Pour qu’un abécédaire fonctionne, pour le sortir du commun et du convenu, il faut, selon Béha, savoir amuser les petits. « Il faut que ce soit drôle, que les enfants aient envie de le prendre, de le relire, qu’ils apprennent de nouveaux mots, qu’il y ait de la poésie, de l’humour sans mauvais goût. Les enfants ont besoin d’échappatoires, de s’émerveiller, de rire, de sortir de cette réalité trop crue, ils ont besoin de moments comme ça. »
L’abécédaire doit ainsi, selon Béha, aller plus loin que la mise en scène d’une lettre, il doit raconter une histoire, ouvrir vers l’imaginaire. À l’inverse, un abécédaire raté verse dans l’énumération de mots qui, une fois agencés dans la page, ne veulent plus rien dire. « Je n’aime pas quand il n’y a pas de fil conducteur. Par exemple, fouiller le dictionnaire et réunir des mots qui commencent, par exemple par la lettre w, sans qu’il y ait de sens entre eux : Waouh ! Wagner, Wotan, wallabys, Wallonie… C’est juste un ramassis de mots compliqués, et ça ne peut pas plaire aux enfants. »
Imager l’abécédaire
Tout autant que les mots, l’illustration a un rôle déterminant dans l’abécédaire. Brigitte Carrier, chargée de cours à la Faculté de l’éducation de l’Université Laval, affirme tout comme Béha qu’un bon abécédaire offre « beaucoup d’entrées, de l’imprévisibilité, et sollicite l’intelligence ».
Plus encore, il doit être aussi un bon imagier. « C’est une production qui est parfaite pour parler d’esthétisme. Et à cet effet, il y a des abécédaires de toutes sortes, en 3D, des pliages, des gigognes. L’illustration et le texte y entretiennent d’ailleurs différents liens. Dans Nappe comme neige, de Marion Fayolle [Notari, 2012], il y a une participation obligatoire du lecteur qui peut le faire rêver, l’amener plus loin. Par exemple, le dessin qui sert la lettre j représente un jambon, mais ce jambon va servir à faire la tête de la jument sur la page suivante. On joue ainsi beaucoup avec les dessins. »

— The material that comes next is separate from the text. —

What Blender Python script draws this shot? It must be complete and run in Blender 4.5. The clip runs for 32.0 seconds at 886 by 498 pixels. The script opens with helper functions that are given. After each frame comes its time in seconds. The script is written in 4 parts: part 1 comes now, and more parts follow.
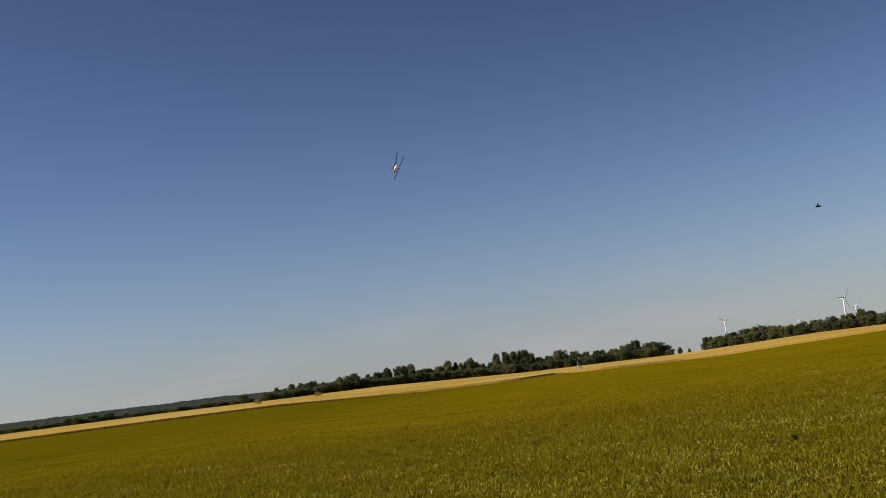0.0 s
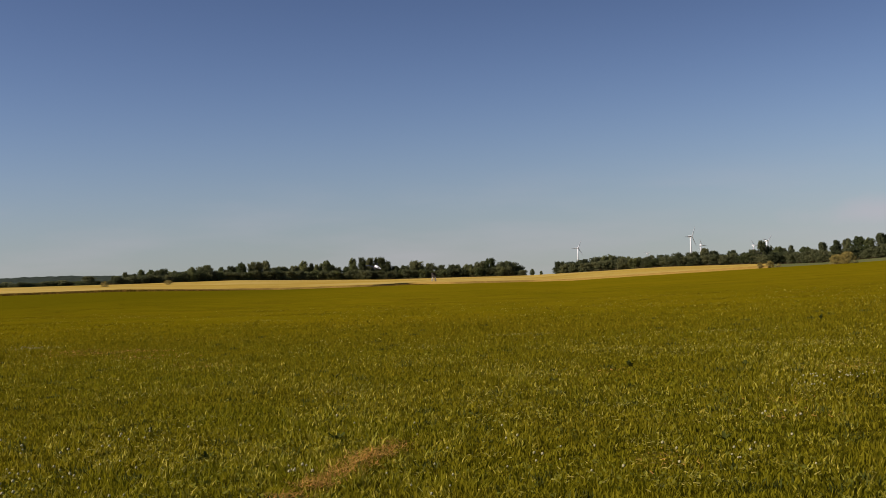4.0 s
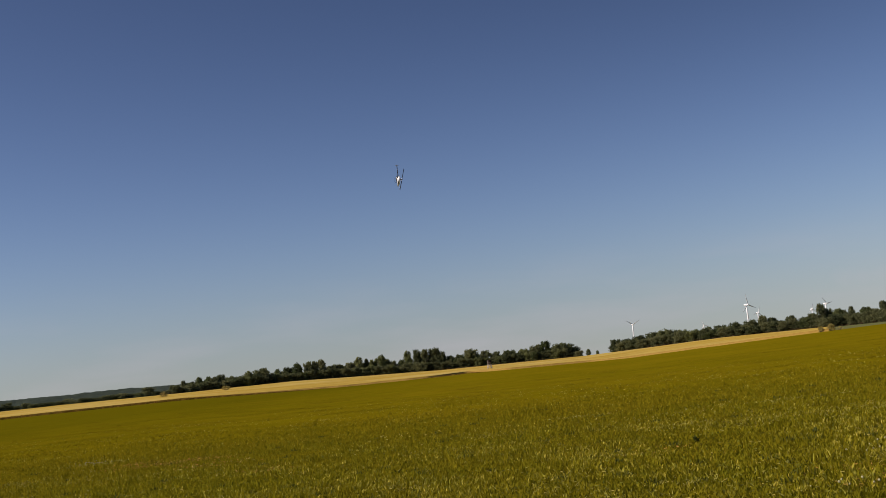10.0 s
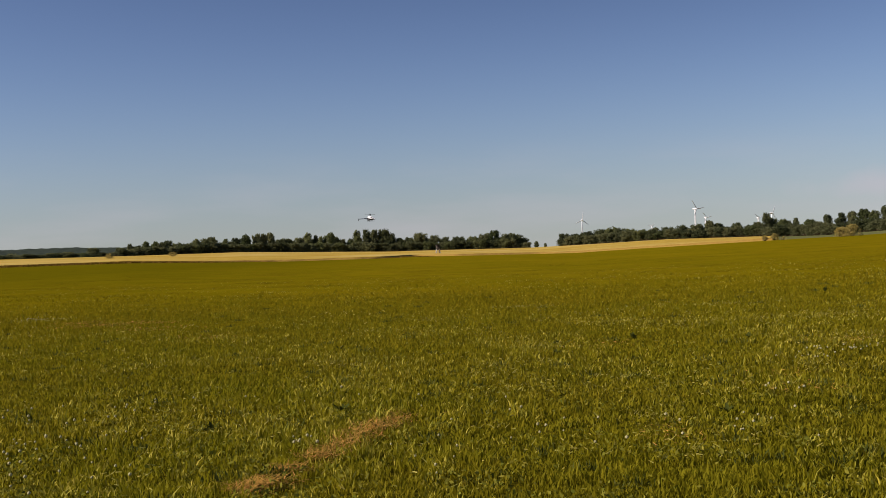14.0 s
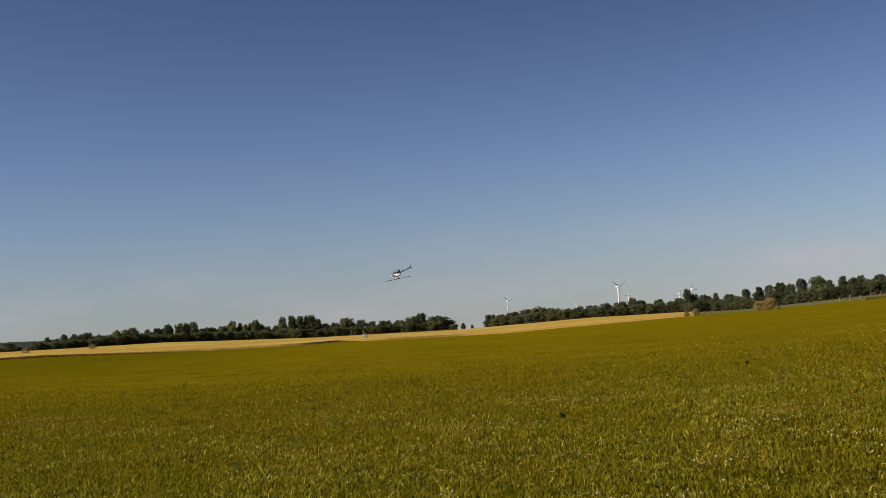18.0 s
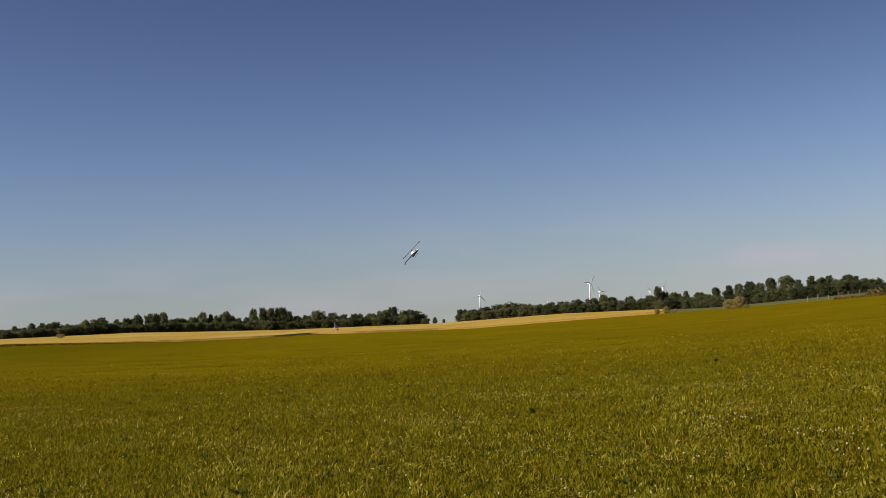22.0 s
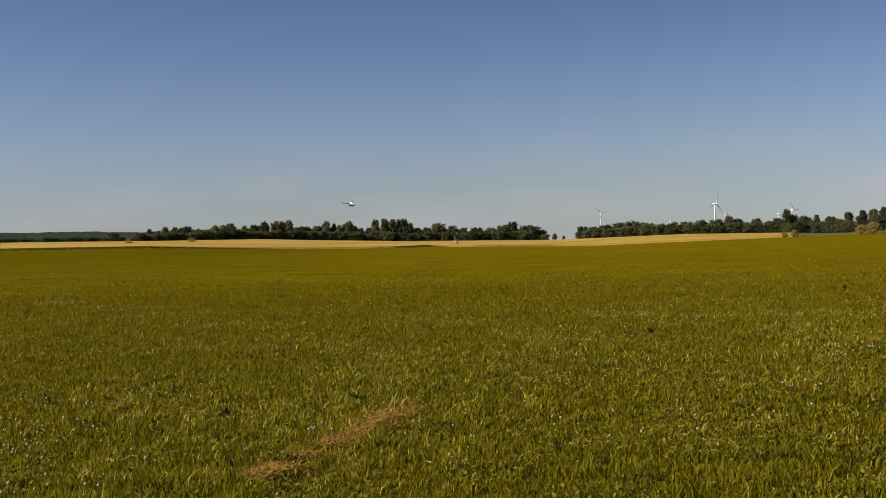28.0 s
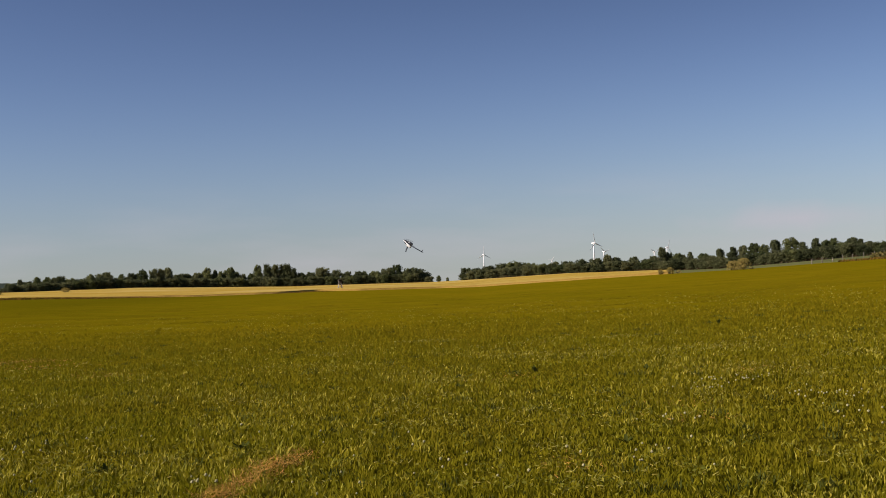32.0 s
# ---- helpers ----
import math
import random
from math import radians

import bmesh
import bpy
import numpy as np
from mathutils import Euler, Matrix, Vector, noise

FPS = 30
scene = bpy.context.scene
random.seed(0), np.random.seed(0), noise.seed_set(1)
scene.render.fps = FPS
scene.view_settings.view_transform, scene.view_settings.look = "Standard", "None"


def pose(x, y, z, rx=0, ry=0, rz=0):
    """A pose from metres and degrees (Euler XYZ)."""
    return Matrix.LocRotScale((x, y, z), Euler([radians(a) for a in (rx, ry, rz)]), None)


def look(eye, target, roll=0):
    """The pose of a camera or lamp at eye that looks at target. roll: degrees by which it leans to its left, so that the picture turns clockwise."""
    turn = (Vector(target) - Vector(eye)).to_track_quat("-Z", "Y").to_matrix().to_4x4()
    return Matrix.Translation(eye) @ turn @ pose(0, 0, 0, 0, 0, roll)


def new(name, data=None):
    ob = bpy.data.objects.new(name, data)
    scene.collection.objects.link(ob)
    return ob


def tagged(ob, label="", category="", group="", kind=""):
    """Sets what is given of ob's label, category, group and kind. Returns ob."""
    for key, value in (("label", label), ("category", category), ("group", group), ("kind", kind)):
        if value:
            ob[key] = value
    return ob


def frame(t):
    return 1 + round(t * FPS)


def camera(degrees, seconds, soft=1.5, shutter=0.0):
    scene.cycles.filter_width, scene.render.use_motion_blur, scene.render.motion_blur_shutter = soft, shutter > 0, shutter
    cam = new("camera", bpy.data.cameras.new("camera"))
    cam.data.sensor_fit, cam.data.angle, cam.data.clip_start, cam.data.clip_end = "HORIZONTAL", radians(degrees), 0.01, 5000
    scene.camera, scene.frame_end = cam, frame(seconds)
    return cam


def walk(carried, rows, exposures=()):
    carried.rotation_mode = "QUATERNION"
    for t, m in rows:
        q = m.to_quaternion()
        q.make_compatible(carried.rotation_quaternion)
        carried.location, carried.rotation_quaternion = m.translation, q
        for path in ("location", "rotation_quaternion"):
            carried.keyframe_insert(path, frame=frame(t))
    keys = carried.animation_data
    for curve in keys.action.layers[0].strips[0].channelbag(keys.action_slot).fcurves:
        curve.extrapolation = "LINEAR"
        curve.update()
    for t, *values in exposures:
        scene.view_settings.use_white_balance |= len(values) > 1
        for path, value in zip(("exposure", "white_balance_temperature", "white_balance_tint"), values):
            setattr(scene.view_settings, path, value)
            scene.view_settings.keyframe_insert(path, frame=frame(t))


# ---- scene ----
# ---- camera: head height, one spot, turning ----
cam = camera(45.93, 32.0, soft=0.7)
EYE = 1.7
ROWS = [
    (0, 97.00, 7.51, 7.78), (0.5, 95.42, 6.56, 8.83), (1, 94.40, 5.50, 9.11), (1.5, 94.16, 5.50, 8.71),
    (2, 93.84, 5.22, 7.51), (2.5, 92.48, 4.28, 5.45), (3, 91.79, 3.22, 3.58), (3.5, 91.64, 2.36, 2.13),
    (4, 91.22, 2.32, -0.14), (4.5, 90.88, 2.05, -2.22), (6.5, 93.41, 0.85, -7.62), (7, 93.36, 1.15, -9.23),
    (7.5, 92.85, 1.59, -11.57), (8, 92.68, 1.90, -12.44), (8.5, 92.96, 2.11, -10.97), (9, 94.46, 3.80, -5.97),
    (9.5, 96.47, 5.51, -0.66), (10, 96.27, 6.31, 2.89), (10.5, 94.97, 5.38, 3.97), (11, 94.29, 4.76, 4.02),
    (11.5, 93.85, 4.77, 3.26), (12, 93.19, 4.75, 2.69), (12.5, 92.81, 4.67, 2.21), (13, 89.14, 2.58, 1.79),
    (13.5, 89.67, 1.44, 0.78), (14, 89.70, 2.26, 0.09), (14.5, 90.55, 2.13, -0.42), (15, 92.46, 2.37, -1.27),
    (15.5, 94.24, 2.84, -1.70), (17.5, 94.31, 3.65, -4.23), (18, 94.05, 3.84, -3.92), (18.5, 94.55, 4.32, -2.60),
    (19, 95.63, 5.66, 0.03), (19.5, 95.96, 6.37, 2.14), (20, 95.50, 6.19, 1.97), (20.5, 94.38, 5.11, 0.46),
    (21, 93.68, 4.37, -1.48), (21.5, 93.31, 3.59, -4.04), (22, 93.64, 3.06, -5.47), (22.5, 93.50, 3.13, -5.54),
    (23, 93.00, 3.34, -6.02), (23.5, 93.23, 3.22, -6.79), (24, 93.95, 3.78, -5.59), (24.5, 94.14, 4.81, -2.92),
    (25, 93.47, 5.18, -0.53), (25.5, 92.22, 4.91, 0.61), (27.5, 89.94, 3.02, 1.38), (28, 89.21, 1.23, 1.08),
    (28.5, 88.97, 4.56, -0.31), (29, 89.39, 4.36, -0.84), (29.5, 89.72, 3.49, -1.60), (30, 89.75, 3.10, -2.85),
    (30.5, 90.71, 2.49, -3.84), (31, 92.01, 2.21, -3.92), (31.5, 92.04, 2.26, -4.03), (32, 91.37, 2.44, -5.26),
]
walk(cam, [(t, pose(0, 0, EYE, rx, ry, rz)) for t, rx, ry, rz in ROWS], exposures=[(0, 0.16, 6500, 20), (13, 0.16, 6500, 20), (14, 0.27, 6500, 20), (16, 0.26, 6500, 20), (18, 0.13, 6500, 20), (19, 0.20, 6500, 20), (21, 0.16, 6500, 20), (28, 0.17, 6500, 20), (28.6, 0.27, 6500, 20), (30, 0.29, 6500, 20), (32, 0.27, 6500, 20)])

# ---- sky and sun ----
SUN_AZ, SUN_EL = -103.0, 32.0     # degrees: clockwise from straight ahead (y), and above the horizon
world = bpy.data.worlds.new("evening_sky")
scene.world = world
world.use_nodes = True
wn, wl = world.node_tree.nodes, world.node_tree.links
sky = wn.new("ShaderNodeTexSky")
sky.sky_type, sky.sun_disc = "NISHITA", False
sky.sun_elevation, sky.sun_rotation = radians(SUN_EL), radians(SUN_AZ)
sky.altitude, sky.air_density, sky.dust_density, sky.ozone_density = 100, 1.0, 0.42, 3.0
back = wn["Background"]
back.inputs["Strength"].default_value = 0.066
# a faint veil of cloud low in the sky
geo = wn.new("ShaderNodeTexCoord")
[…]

Pour Philippe Béha, le rôle de l’image dans l’abécédaire, comme dans tous les albums, est, bien sûr, essentiel, mais ne doit pas s’en tenir à une reproduction factuelle du texte. « Pour moi, un livre copié-collé n’est pas forcément un très bon livre. Et c’est facile. Il faut qu’il y ait la volonté d’aller plus loin tout en suivant l’histoire. Si, dans le texte, par exemple, il y a une petite fille sur son vélo, l’illustration ne doit pas reproduire que ça. Il faut aller plus loin que l’histoire. Il faut transcender et dire ce qu’on n’écrit pas. C’est ça la créativité. »

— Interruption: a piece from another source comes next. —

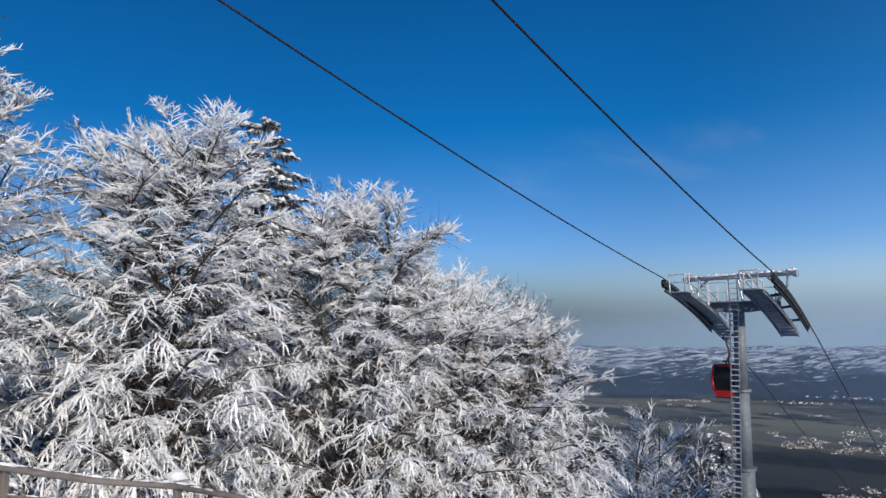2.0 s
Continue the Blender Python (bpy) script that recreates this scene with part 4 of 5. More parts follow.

Brigitte Carrier va dans le même sens en soulignant le besoin de folie, de magie et de beauté chez les enfants. « Un abécédaire, c’est pour leur faire comprendre finalement que, dans notre monde, on a besoin de ces lettres-là pour créer des mots et que les mots servent à dire, nommer le monde. Ils ont besoin que ce soit une invitation plaisante, une invitation dans le monde de l’écrit. »

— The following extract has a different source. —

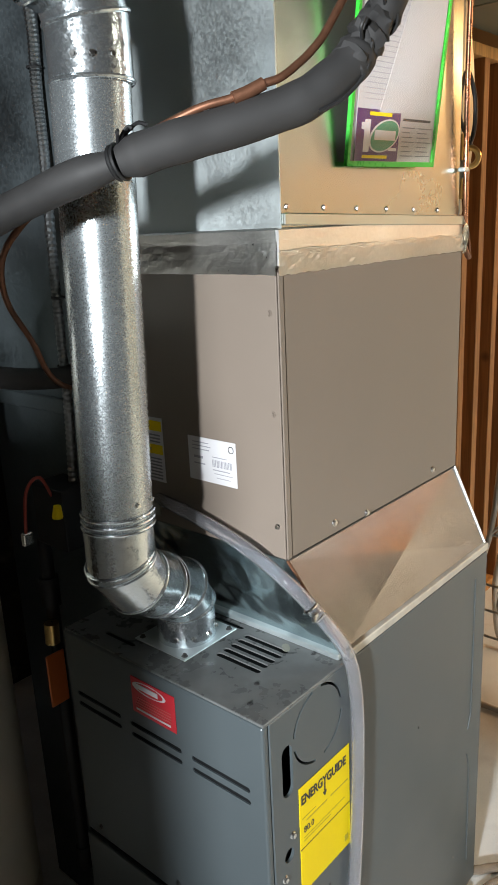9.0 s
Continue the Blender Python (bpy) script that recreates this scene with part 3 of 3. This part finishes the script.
part("drive_strip", strip_bm, SHEET_SATIN, plenum, "folded grey drive strip, slightly out of level")
for k in range(6):
    part("rivet", screw((0.199 + 0.0898 * k, PY0 - 0.0005, 1.566 - 0.0023 * k), SN, 0.0036, 0.002), STEEL, plenum)
for x, z in ((0.27, 1.958), (0.325, 1.953), (0.38, 1.951), (0.712, 1.95), (0.215, 1.99)):
    part("screw", screw((x, PY0 - 0.0005 if z < 1.98 else PY0 - 0.003, z), SN, 0.0042), DARKSTEEL if x < 0.6 else STEEL, plenum)


def crumpled(lo_edge, hi_edge, out, nu, nv, depth, seed):
    """A strip of tape between two edges, pushed about in small folds."""
    rng = random.Random(seed)
    a, b = [Vector(p) for p in lo_edge], [Vector(p) for p in hi_edge]
    out = Vector(out)
    bm = bmesh.new()
    grid = []
    for i in range(nu + 1):
        u = i / nu
        row = []
        for j in range(nv + 1):
            w = j / nv
            q = a[0].lerp(a[1], u).lerp(b[0].lerp(b[1], u), w)
            inside = 0.25 if j in (0, nv) else 1.0
            jag = Vector((0, 0, rng.uniform(-1, 1) * depth * 0.8)) if j in (0, nv) else Vector((rng.uniform(-1, 1), 0, rng.uniform(-1, 1))) * depth * 0.4
            row.append(bm.verts.new(q + out * (0.002 + inside * rng.random() * depth) + jag))
        grid.append(row)
    for i in range(nu):
        for j in range(nv):
            bm.faces.new((grid[i][j], grid[i + 1][j], grid[i + 1][j + 1], grid[i][j + 1]))
    bmesh.ops.solidify(bm, geom=bm.faces[:], thickness=0.0006)
    return bm


part("foil_tape", crumpled([(0.176, 0.080, 2.068), (0.735, 0.080, 2.080)], [(0.172, 0.079, 2.124), (0.735, 0.079, 2.130)], (0, -1, 0), 40, 4, 0.0042, 3), TAPE, plenum, "crumpled aluminium foil tape", smooth=True)
part("foil_tape", crumpled([(0.180, 0.46, 2.074), (0.180, 0.082, 2.074)], [(0.172, 0.47, 2.120), (0.172, 0.082, 2.120)], (-1, 0, 0), 30, 4, 0.0036, 5), TAPE, plenum, "dull foil tape along the trunk", smooth=True)
part("foil_tape", crumpled([(0.168, 0.0795, 1.473), (0.752, 0.0795, 1.477)], [(0.168, 0.0795, 1.506), (0.752, 0.0795, 1.508)], (0, -1, 0), 60, 5, 0.0011, 8), TAPE_SOFT, plenum, "wrinkled clear-backed foil tape")
part("foil_tape", crumpled([(0.1665, 0.458, 1.476), (0.1665, 0.081, 1.474)], [(0.169, 0.458, 1.516), (0.169, 0.081, 1.518)], (-1, 0, 0), 34, 4, 0.0009, 9), TAPE_SOFT, plenum)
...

Et au-delà de tout ça, pour arriver à créer un bon abécédaire, il faut, avant le verbe, savoir se placer à hauteur de l’enfant qui le reçoit. Béha avoue candidement n’être jamais vraiment sorti de ce monde. « Quand je fais des illustrations pour les 6-7 ans par exemple, je suis quasiment en petits shorts derrière ma table à dessin. Je me mets dans la peau du petit qui va le lire, et non dans celle du père ou de la mère qui va l’acheter. Qu’est-ce qu’il aimerait voir, qu’est-ce que je pourrais lui raconter qui va le faire rire, qui va le plonger dans une histoire extraordinaire ? » C’est, en somme, l’abc du Béha.